- _Written instruction_: Exactly repeat the material, dropping every picture from the copy.
Start of Provided material
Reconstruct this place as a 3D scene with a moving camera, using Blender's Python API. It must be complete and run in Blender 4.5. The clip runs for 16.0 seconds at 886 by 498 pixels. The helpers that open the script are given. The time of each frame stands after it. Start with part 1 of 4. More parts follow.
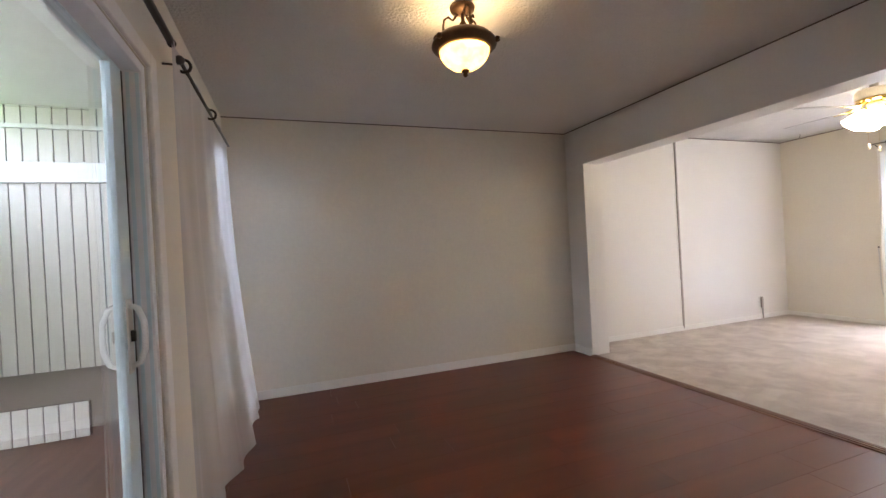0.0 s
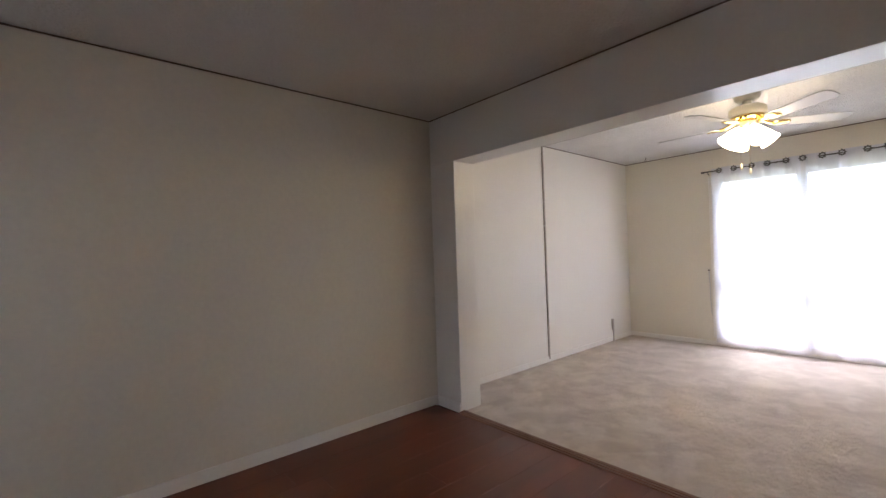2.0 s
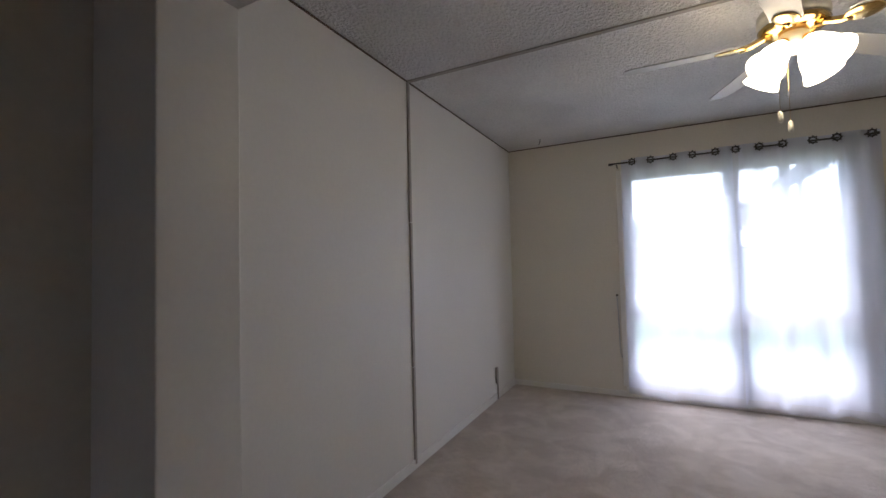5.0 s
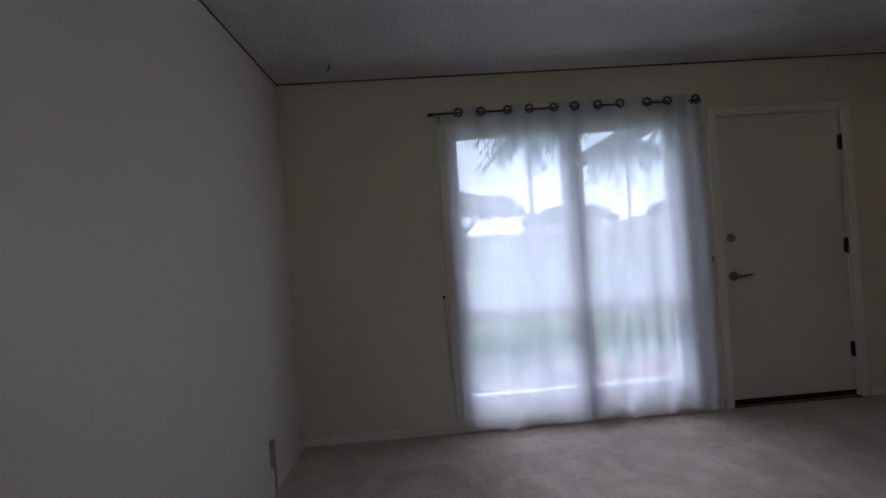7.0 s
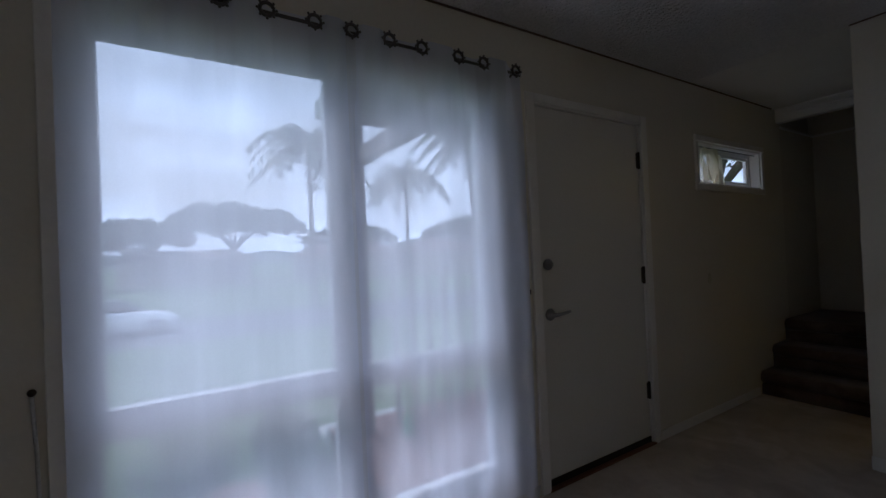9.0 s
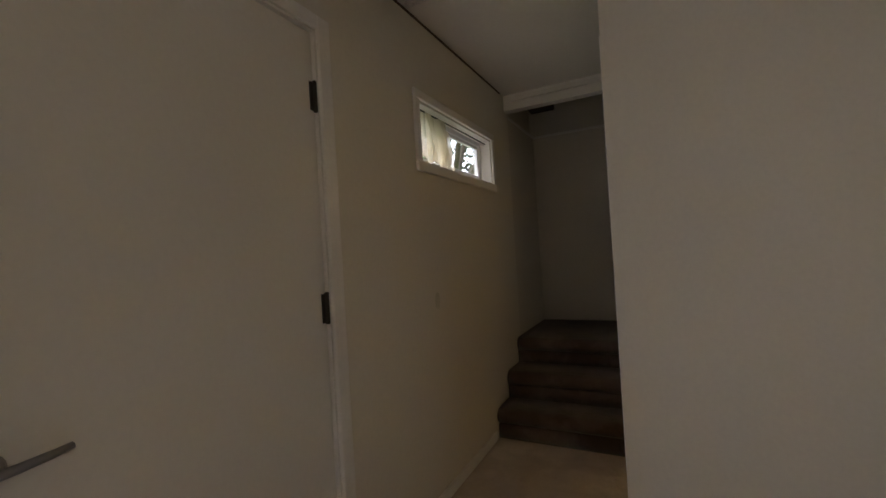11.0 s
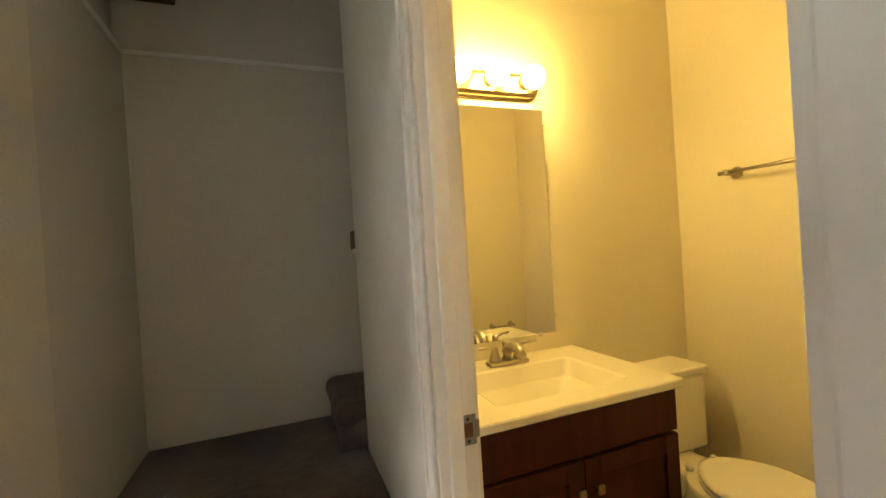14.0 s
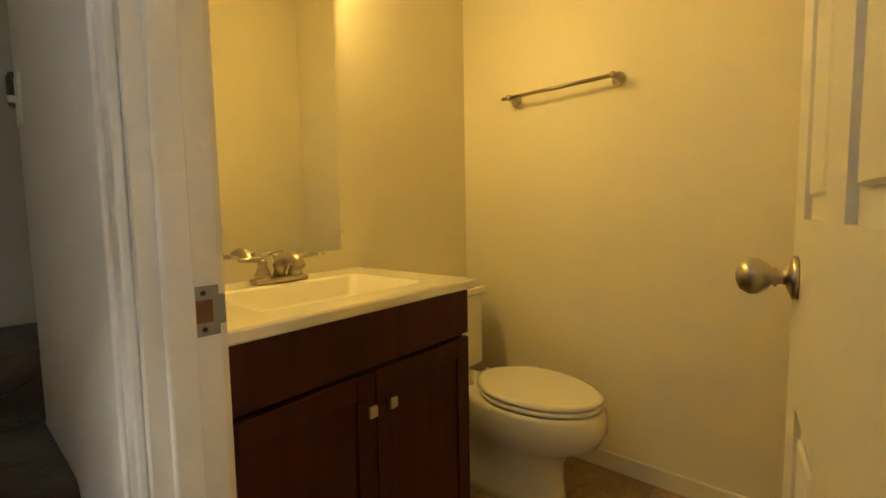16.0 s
End of Provided material
- _Reply_:
Reconstruct this place as a 3D scene with a moving camera, using Blender's Python API. It must be complete and run in Blender 4.5. The clip runs for 16.0 seconds at 886 by 498 pixels. The helpers that open the script are given. The time of each frame stands after it. Start with part 1 of 4. More parts follow.
0.0 s
2.0 s
5.0 s
7.0 s
9.0 s
11.0 s
14.0 s
16.0 s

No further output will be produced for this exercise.